Similarly, one teenage girl uses the opportunity to set up a matriarchal cult based loosely on Christianity, but heavily focussed on the worship of Mary and other female biblical figures. Like the riot, that is a totally plausible outcome of this power shift, and a really interesting one. What is less plausible is the knock-on effect that this has on Christians across the world. It is implied that most Christians (including the devout nuns who have taken this girl in) switch within ten years to using female pronouns to describe the person of God—writing Jesus out of the equation altogether. But I don’t use male pronouns to talk about the person of God because I am being oppressed, or because I think men are better than women. I do so because when Jesus lived on earth, He was a man; because God is frequently described as being our Father; because that is what the Bible says. When I was reading up on the author, I discovered that she describes having written herself out of her own faith—she grew up in a religious Jewish family, and in the process of writing one of her novels, she talked herself out of believing in God. I can see why she might therefore believe that everyone else would be easily convinced to upend their worldviews. That doesn’t square with the facts, though, which are that people frequently lose their jobs and families and, in some countries, their lives, because of their refusal to relinquish their faith. It felt supremely unrealistic that people would abandon their beliefs, especially in so short a space of time—it seemed like a failure to understand how important faith is to so many people.
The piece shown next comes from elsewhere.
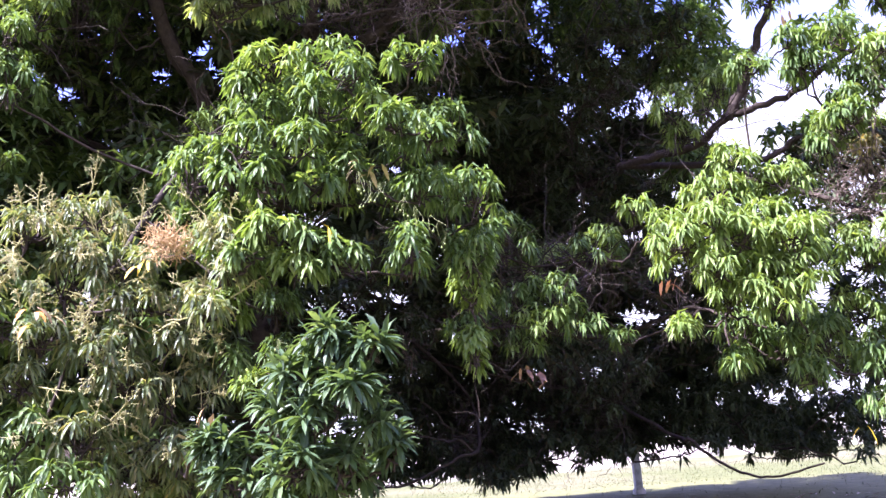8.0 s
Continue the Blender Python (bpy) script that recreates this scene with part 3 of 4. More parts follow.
BOUGHS["left_crown_b0"] = (0, [
    (-6.16, 8.89, 6.09, 0.57, 0.33),
    (-6.67, 8.99, 5.78, 0.37, 0.32),
    (-5.44, 9.17, 6.12, 0.48, 0.28),
    (-4.22, 9.06, 5.39, 0.33, 0.28),
    (-6.23, 8.97, 4.96, 0.56, 0.36),
    (-5.67, 9.37, 4.87, 0.48, 0.36),
    (-2.35, 8.74, 6.05, 0.35, 0.28),
    (-2.8, 9.25, 7.08, 0.46, 0.38),
    (-2.24, 9.83, 7.4, 0.48, 0.4),
    (-2.15, 10.39, 6.32, 0.48, 0.48),
    (-4.93, 9.36, 5.65, 0.39, 0.31),
])
BOUGHS["skirt_edge_a0"] = (0, [
    (-5.46, 7.51, 2.94, 0.3, 0.26),
    (-5.12, 7.55, 2.59, 0.32, 0.26),
    (-5.5, 7.54, 2.31, 0.3, 0.26),
    (-5.04, 7.63, 2.09, 0.32, 0.26),
    (-5.31, 7.57, 1.75, 0.32, 0.26),
    (-4.69, 7.62, 1.72, 0.31, 0.25),
    (-4.23, 7.65, 1.58, 0.31, 0.25),
    (-5.09, 8.07, 2.35, 0.34, 0.27),
])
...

In short, I think this novel does a lot of fascinating things. One of the things it does extremely well is explore the ways that men do still have and (often subconsciously) exploit power over women, even in a relatively more equal society–things like the emails at the beginning of the novel. In particular, the book conveys very well what it feels like to live with the constant possibility of being raped in the back of your mind. I loved how much it felt like real historical research. I am tired, though, of faith being devalued and belittled. It would have been so interesting to explore what kind of effect this would actually have on the church, or in majority Muslim countries—but assuming that everyone will just chuck their beliefs out and start again is wildly unrealistic. I will definitely be looking up Alderman’s other work, because this was incredibly novel and well-written—but I hope they have much less of the “faith is oppression” stuff.